State of play: Just ask self-described transit nerd Brian Greenlees, a civil engineering college student from Illinois who spends his spare time visualizing and animating the world's most complex transportation systems.
How it works: He overlays real-time data from Google maps and official timetables with satellite imagery to create one-of-a-kind visuals that display a city's fast-moving network of transit lines.
What they're saying:"After discovering the live tracking map software that many transit systems use, it felt like I had discovered a new dimension," he told Axios. "I was able to understand and appreciate the massive scale of a system composed of so many moving parts."
"Seeing the positions of trains and buses feels like discovering the gears inside a machine.
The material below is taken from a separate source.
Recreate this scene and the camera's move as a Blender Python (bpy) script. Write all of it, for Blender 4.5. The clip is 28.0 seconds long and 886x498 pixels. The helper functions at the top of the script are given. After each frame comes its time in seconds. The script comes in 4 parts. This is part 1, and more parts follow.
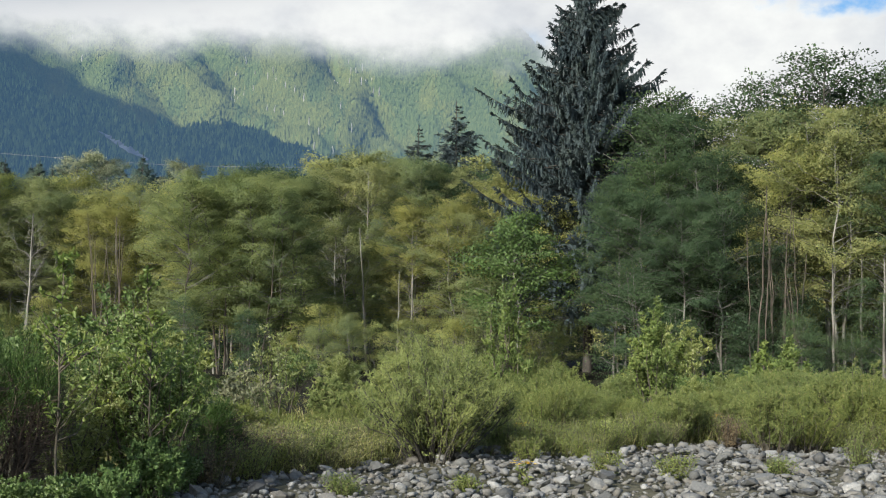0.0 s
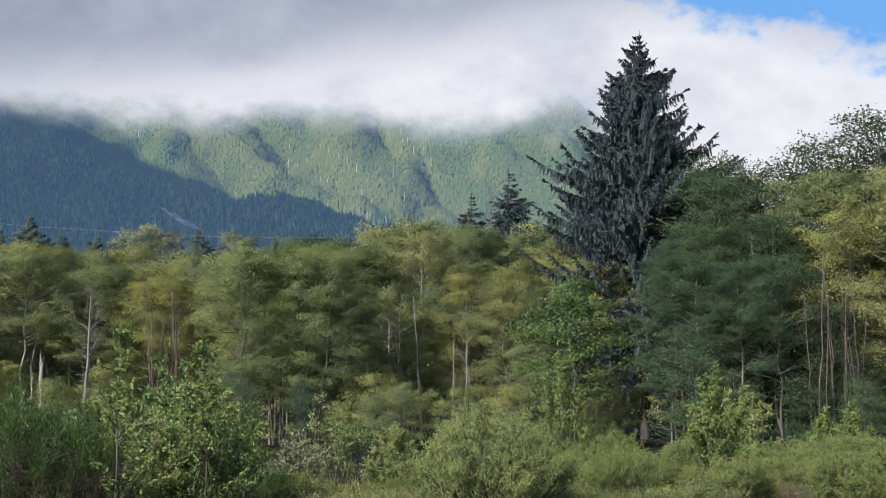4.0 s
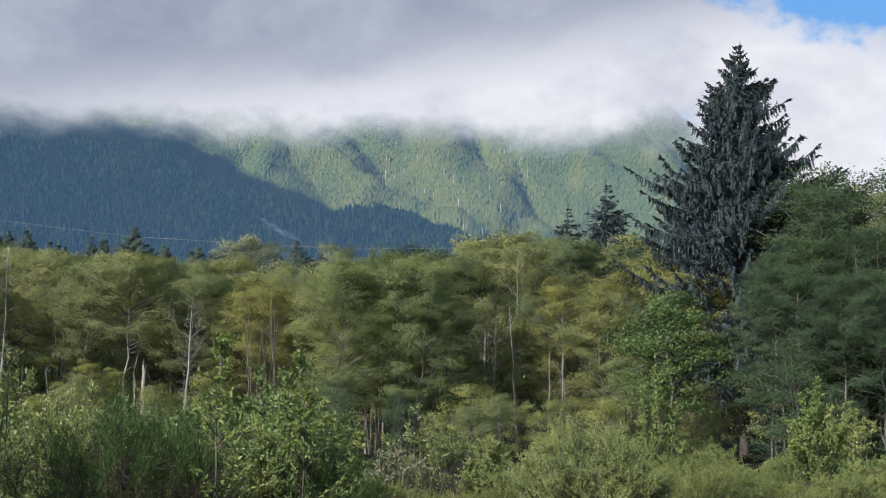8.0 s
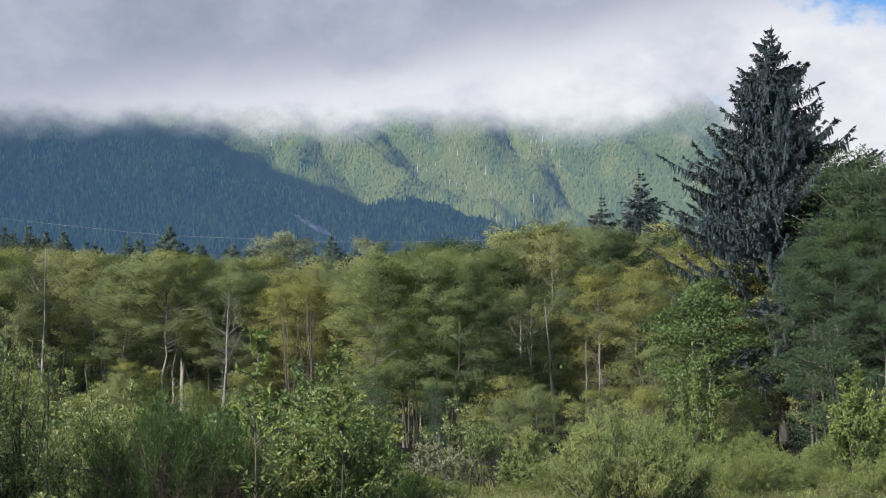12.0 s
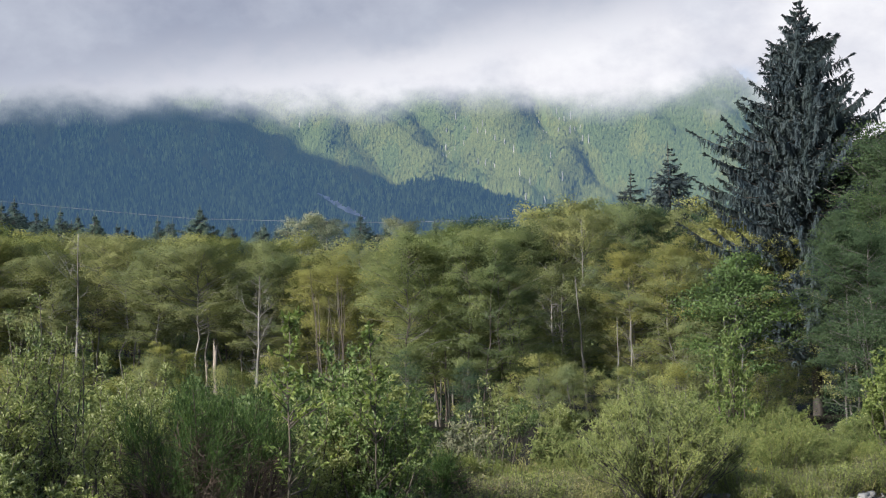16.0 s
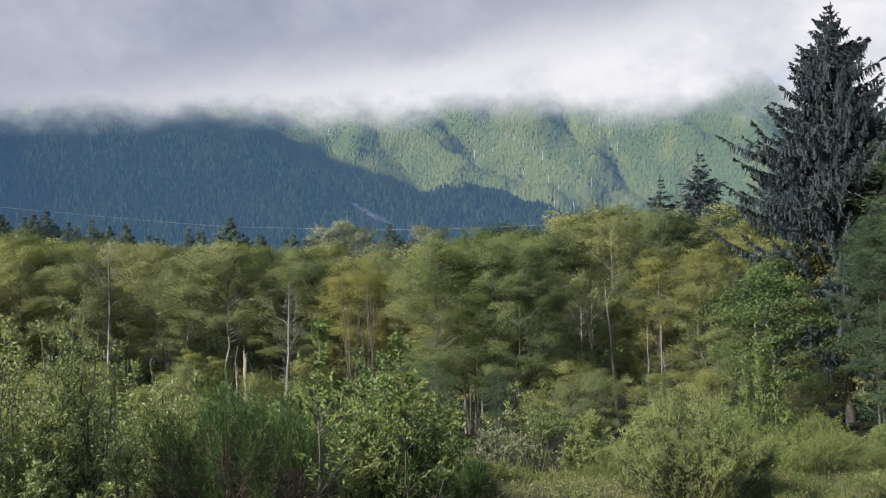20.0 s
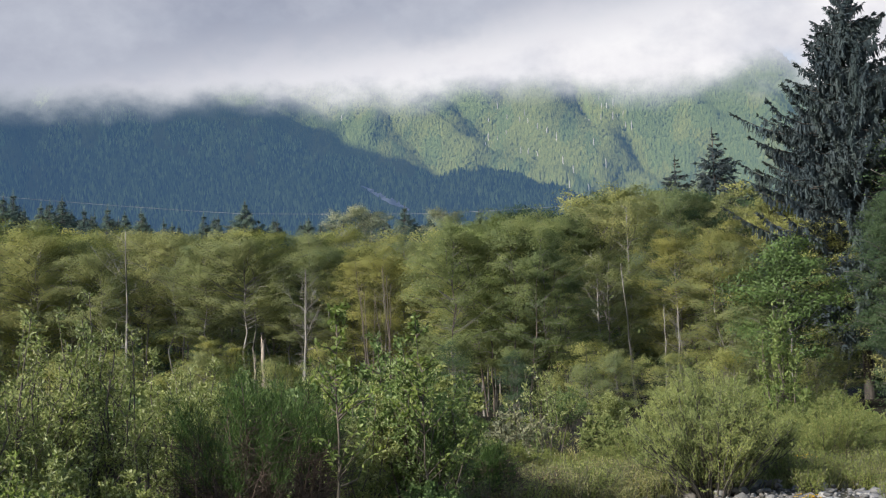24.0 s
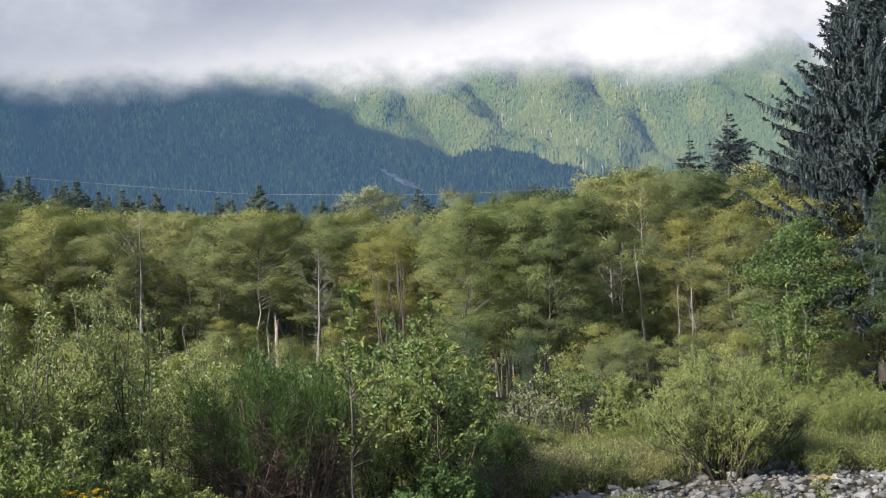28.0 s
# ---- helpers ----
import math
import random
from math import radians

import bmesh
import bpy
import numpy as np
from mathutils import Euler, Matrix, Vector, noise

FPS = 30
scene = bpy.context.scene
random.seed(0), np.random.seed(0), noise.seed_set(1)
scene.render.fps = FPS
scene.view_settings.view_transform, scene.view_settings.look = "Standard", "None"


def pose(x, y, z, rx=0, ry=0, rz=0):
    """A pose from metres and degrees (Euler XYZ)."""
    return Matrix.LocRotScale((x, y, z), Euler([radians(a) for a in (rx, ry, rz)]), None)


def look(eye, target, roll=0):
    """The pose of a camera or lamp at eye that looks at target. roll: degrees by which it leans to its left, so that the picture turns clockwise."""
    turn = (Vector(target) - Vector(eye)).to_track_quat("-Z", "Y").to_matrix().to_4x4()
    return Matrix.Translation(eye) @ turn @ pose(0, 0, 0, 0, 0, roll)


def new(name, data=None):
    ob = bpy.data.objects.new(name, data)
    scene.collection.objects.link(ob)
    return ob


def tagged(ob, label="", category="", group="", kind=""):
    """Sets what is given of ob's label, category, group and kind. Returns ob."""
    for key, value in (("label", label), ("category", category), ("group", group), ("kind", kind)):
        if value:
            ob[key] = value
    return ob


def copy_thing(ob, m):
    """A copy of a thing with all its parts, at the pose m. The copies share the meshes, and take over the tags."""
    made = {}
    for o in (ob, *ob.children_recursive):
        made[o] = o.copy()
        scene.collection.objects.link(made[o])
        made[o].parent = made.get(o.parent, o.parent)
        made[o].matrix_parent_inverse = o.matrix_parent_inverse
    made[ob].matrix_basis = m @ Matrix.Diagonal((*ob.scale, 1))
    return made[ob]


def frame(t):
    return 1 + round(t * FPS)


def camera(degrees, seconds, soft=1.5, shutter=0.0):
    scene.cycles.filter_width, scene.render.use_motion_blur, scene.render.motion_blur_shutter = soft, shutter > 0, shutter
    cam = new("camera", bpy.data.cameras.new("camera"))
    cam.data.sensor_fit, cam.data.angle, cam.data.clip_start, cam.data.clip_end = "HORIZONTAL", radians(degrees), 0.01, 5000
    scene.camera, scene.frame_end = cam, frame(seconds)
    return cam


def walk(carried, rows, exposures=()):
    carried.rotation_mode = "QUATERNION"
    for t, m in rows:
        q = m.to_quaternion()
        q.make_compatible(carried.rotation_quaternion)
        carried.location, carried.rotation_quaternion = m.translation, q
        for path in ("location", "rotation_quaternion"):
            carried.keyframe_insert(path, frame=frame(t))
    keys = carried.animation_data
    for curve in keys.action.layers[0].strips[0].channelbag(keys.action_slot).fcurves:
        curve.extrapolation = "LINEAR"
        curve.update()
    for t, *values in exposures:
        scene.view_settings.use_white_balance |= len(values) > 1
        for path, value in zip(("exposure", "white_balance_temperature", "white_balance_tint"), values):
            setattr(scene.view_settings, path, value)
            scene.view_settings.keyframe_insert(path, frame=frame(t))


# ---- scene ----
# Camera: one standing spot on the gravel bar, turned by hand
cam = camera(38.0, 28.0, soft=1.15)
EYE = 1.7
ROWS = [
    (0, -7.96, 3.73, -0.46), (0.5, -8.32, 5.62, 0.59), (1, -8.75, 6.07, -0.33), (1.5, -7.43, 6.49, -0.15),
    (2, -5.97, 7.08, 0.09), (2.5, -5.89, 6.89, 0.01), (4.5, -5.21, 6.74, 0.18), (5, -4.26, 6.89, -0.58),
    (5.5, -3.88, 7.01, -0.94), (6, -2.64, 6.99, -1.13), (6.5, -1.93, 6.93, -0.70), (7, -1.32, 6.88, -1.11),
    (7.5, -1.32, 7.04, -0.86), (8, -1.29, 7.23, -0.62), (8.5, -1.25, 7.61, -1.12), (9, -0.65, 7.61, -0.70),
    (9.5, -0.18, 7.59, 0.66), (10, 0.01, 7.92, 0.26), (10.5, 0.04, 8.02, 0.29), (11, 0.00, 7.86, -0.00),
    (11.5, 0.03, 7.22, 0.34), (12, 0.36, 6.89, 0.46), (12.5, 0.61, 6.78, 0.42), (14.5, 1.15, 6.60, 0.44),
    (15, 1.33, 6.57, 0.45), (15.5, 1.63, 6.33, 0.95), (16, 1.77, 5.98, 1.22), (16.5, 1.96, 5.96, 1.14),
    (17, 2.33, 5.97, 1.27), (17.5, 2.59, 5.71, 1.83), (18, 2.13, 5.72, 1.44), (18.5, 2.35, 5.80, 1.52),
    (19, 2.49, 5.97, 1.30), (19.5, 2.81, 6.15, 1.58), (20, 3.08, 6.32, 1.29), (20.5, 3.50, 6.37, 2.06),
    (22.5, 3.56, 5.99, 2.70), (23, 3.51, 5.81, 2.42), (23.5, 3.73, 5.60, 2.48), (24, 3.86, 5.61, 2.17),
    (24.5, 4.04, 5.64, 2.20), (25, 4.18, 5.66, 1.79), (25.5, 4.37, 5.60, 2.29), (26, 4.30, 5.44, 1.76),
    (26.5, 4.26, 4.99, 1.21), (27, 4.30, 4.83, 1.62), (27.5, 4.39, 4.80, 1.57), (28, 4.45, 4.78, 2.01),
]
walk(cam, [(t, pose(0, 0, EYE, 90 + pitch, roll, yaw)) for t, yaw, pitch, roll in ROWS], [(0.0, 0.17, 6450, 4), (1.0, 0.07, 6200, 10), (4.5, 0.05, 6120, 10), (10.0, 0.02, 6120, 10), (16.0, 0.17, 6250, 10), (20.0, 0.1, 6300, 10), (24.5, 0.14, 6400, 10), (26.0, 0.21, 6420, 10), (27.0, 0.34, 6450, 10), (28.0, 0.34, 6450, 10)])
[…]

It fulfills a sense of curiosity," he added.
Zoom in: Greenlees said he particularly likes Muni because the city continues to use historic streetcars and cable cars in its fleet.
Between the lines: When he first started making videos on Instagram in November of last year, each one took Greenlees about a month as he manually animated each route frame by frame.
He's since learned to automate the process, though each animation still takes a few days to complete.
Now, Greenlees has made more than a dozen animations that have each generated millions of views, featuring cities from all over the world like Seoul, Tokyo, New York and Paris.
The bottom line: "I want people to see what I see in public transit systems. I think that they're not just vital to public function but have some hidden aesthetic value," Greenlees said.